Review: The Finest Hours

The Finest Hours
7 10

PLOT: In 1952, the Coast Guard made an incredible rescue attempt, one that made history. With only a 36-foot lifeboat, Bernie Webber and a small crew set out to rescue a group of thirty something men stranded on a sinking tanker off the coast of Cape Cod in the middle of a massive blizzard. Yes, this is really based on a true story.

REVIEW: THE FINEST HOURS is the latest against the odds tale from Disney. In many ways this is reminiscent of those classic adventure sagas with huge emphasis on a romance, all in the midst of a daring rescue mission. And when I say daring, it is nearly impossible to believe that this really happened. In fact, if you didn’t know better, you’d find this incredible rescue to be absolutely absurd. How can this tiny 36-foot lifeboat carry 32 men from a sinking ship, as well as the four men already on board? It is truly a fascinating story, and while the film may not be entirely successful, there is some real heart here. So what are the finest moments of THE FINEST HOURS?

This is the story of a rescue mission that took place in 1952 off of Cape Cod after two oil tankers were destroyed. The focus is on Chris Pine, who plays Bernie Webber, the man who takes on a small boat with an even smaller crew to rescue all the men stranded at sea on one of the tankers. With a massive storm tearing apart a huge ship, a group of men including Ray Sybert (Casey Affleck) must try and postpone the inevitable with no connection to those on land. Yet thanks to a very lucky set of circumstances, word spreads which ultimately leads to a fiercely dangerous mission that risks every single life involved.

If you’ve watched the trailer, or are familiar with the story, you’ll find that there are few surprises in THE FINEST HOURS. Yet you have to credit director Craig Gillespie for keeping the visuals as sharp as they are. The boat succumbing to the raging storm is an impressive sight. The way he explores the ship and how the men try and keep it afloat is especially thrilling. As the camera quickly moves throughout the vessel with the water pouring in, the ship itself becomes one of the most important characters. And when a tiny little lifeboat manned by Webber and his crew cuts through the waves during the storm, you really can’t take your eyes off of it. I happened to catch the film in IMAX 3D and at times it was absolutely stunning. I was on the edge of my seat.

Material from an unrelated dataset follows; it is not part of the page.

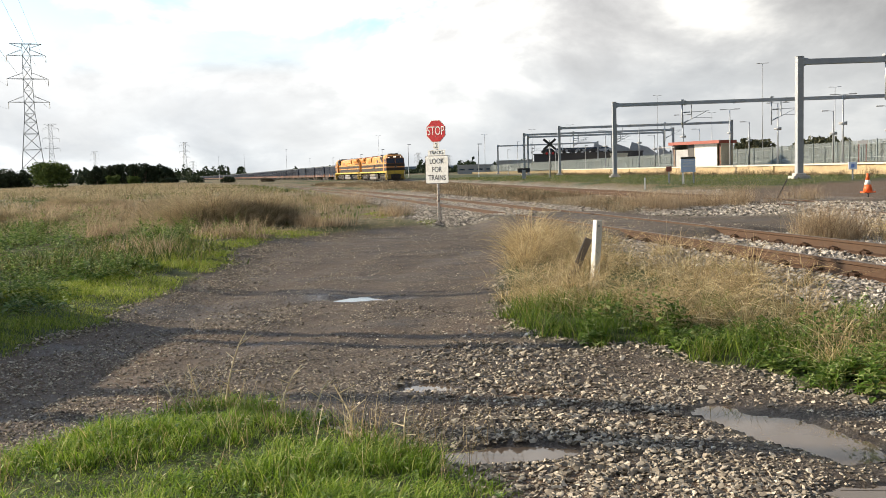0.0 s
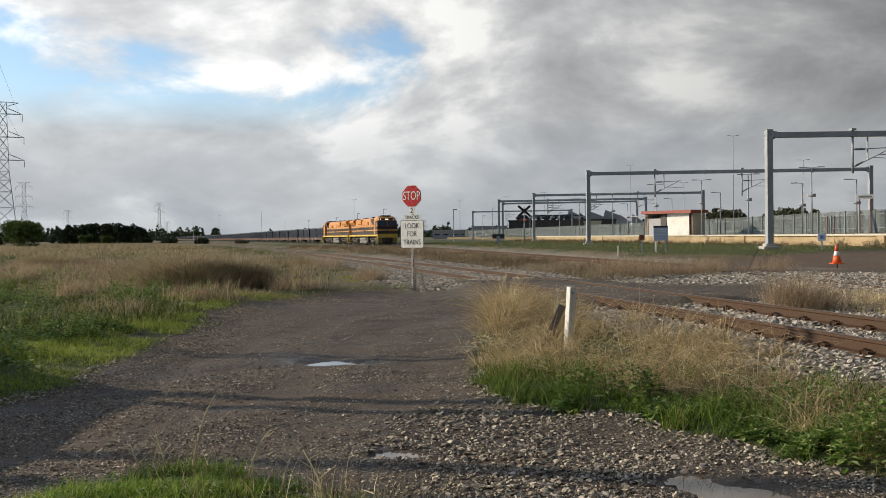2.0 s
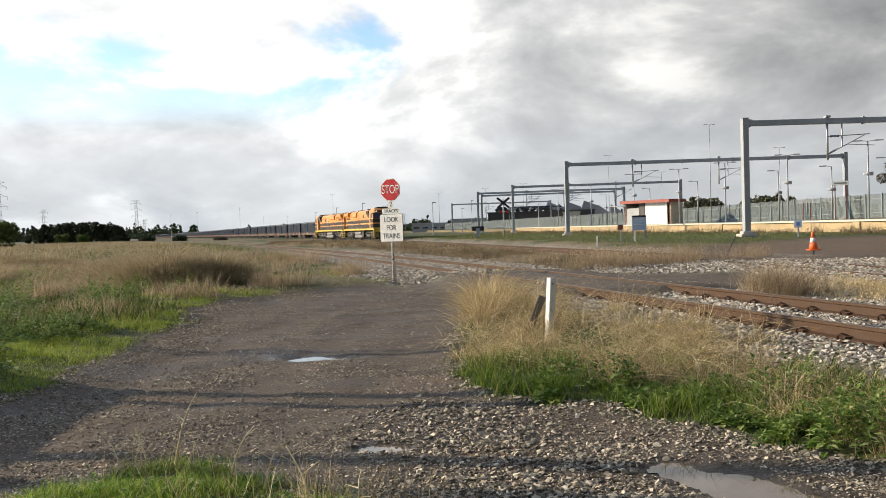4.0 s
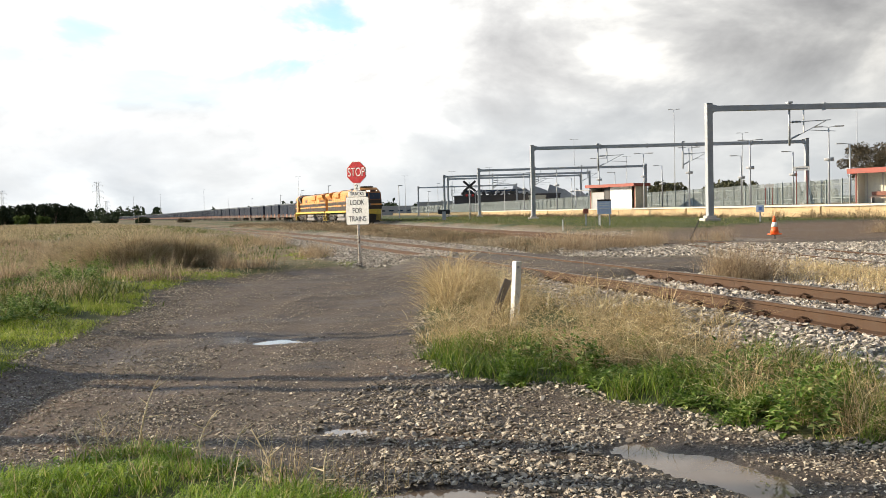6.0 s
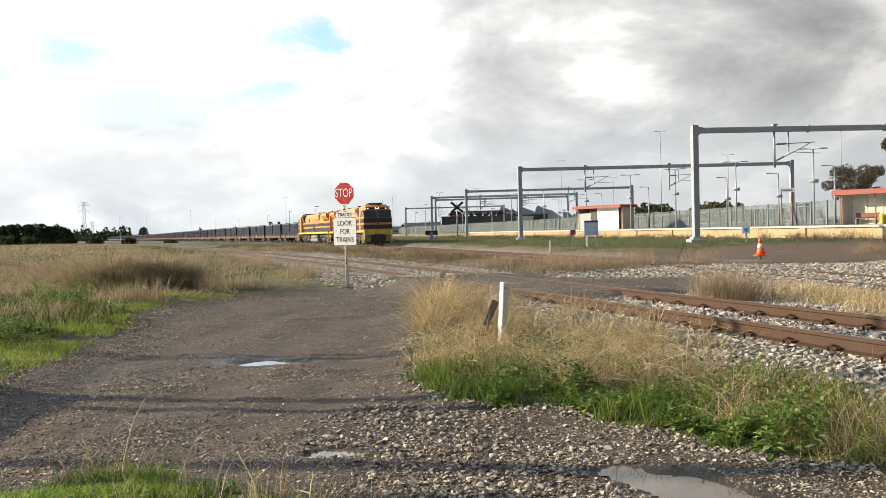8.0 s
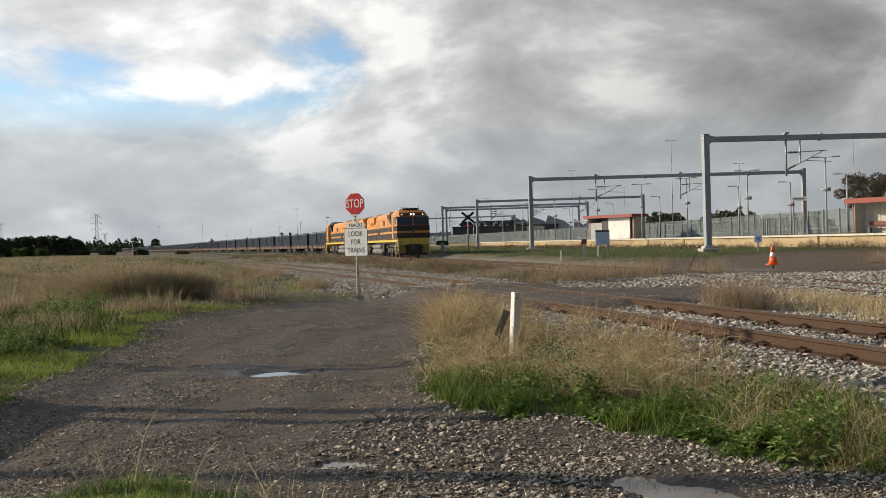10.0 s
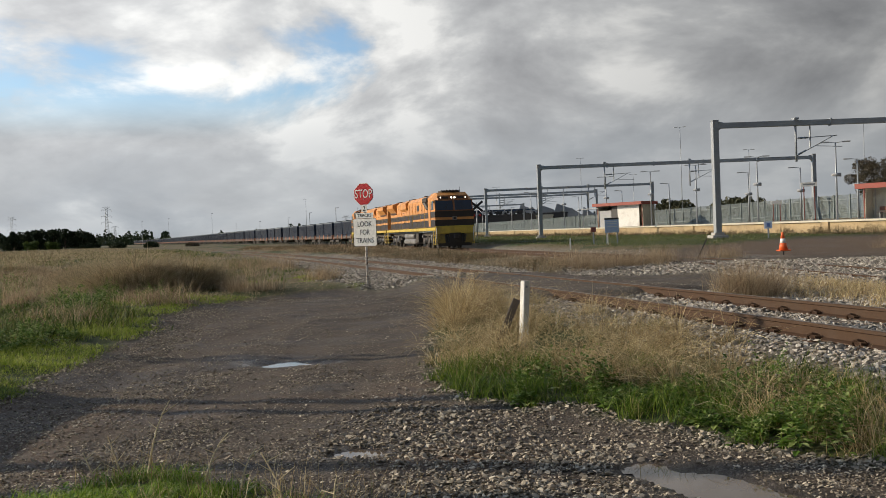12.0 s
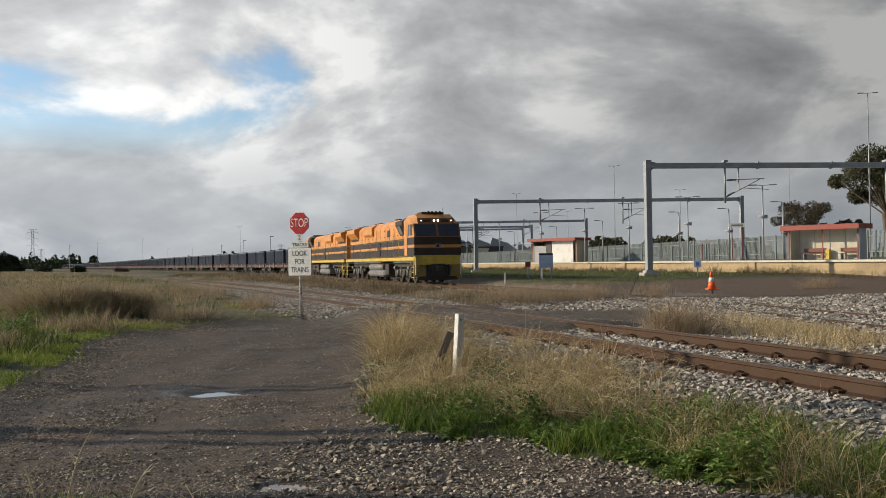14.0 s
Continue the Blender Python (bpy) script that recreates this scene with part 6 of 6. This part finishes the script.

Yet the thrills come after the romance. When we first meet Bernie, he is about to go on a blind date with a pretty girl in a massive fur coat. The joke here is that a couple people say she looks like a bear. Holliday Grainger portrays Bernie’s love interest Miriam. Pine and Grainger are quite good together, and they give this storybook romance a little bit of charm. They meet, they fall in love, and there is a marriage proposal. However, Miriam is a spunky young woman who isn’t about to wait around for her love to propose. She asks him. Many may find the love story more than a bit corny, and I suppose it is, but for the most part I was engaged in it.

My biggest issue came when the film spent a bit too much time with Miriam while the action at sea should have been the focal point. When you are watching men hanging on for dear life, and then you cut to her sitting in a car that stalled on the side of the road, it is very much an odd choice. Yes Miriam is an important part of the story, but unfortunately it is not nearly as involving as what is happening in the water. This is not to say that the problem lies with Grainger. In fact, she has the perfect mix of vulnerability and strength to make the audience care about her. However, a little less of her and those on land may have helped raise the already high stakes. No offense, but hers is not the character that audiences are going to be wanting to watch.

The highlight here comes in the form of Casey Affleck. The actor gives a fantastic performance as a man facing impossible odds, with very little control of the situation. He is wonderful here. Chris Pine does a nice job as Bernie. Whether he is making puppy dog eyes with Miriam, or desperately trying to sail his boat under severe weather conditions, he is very believable. Other stand outs include the always great Ben Foster, as well as the other two members of Pine’s team, Kyle Gallner and John Magaro. The four actors are all quite good and add a level of humor when necessary. This is a strong cast - with relatively good Boston accents - which helps keep things moving well enough, even when the script gets bogged down with some dopey dialogue.

The Disney real life adventure, THE FINEST HOURS, is a compelling ride. It may take a bit to really get going, but once it does it is a worthwhile journey. Even when they make an unnecessary cut from a thrilling sequence to a bit of dialogue involving Miriam and those on land, it mostly works. Perhaps it is because survival tales that take place in the middle of nowhere hold a special place in my heart, but I enjoyed this feature. If you don’t mind an oddly old fashioned romance, there are a ton of riveting moments to be had. It also helps that the rescue seems so far-fetched, it makes it all the more amazing. It certainly gives you an added respect for the work that the Coast Guard is required to do. There are terrific moments here, but it is a little shy of being great.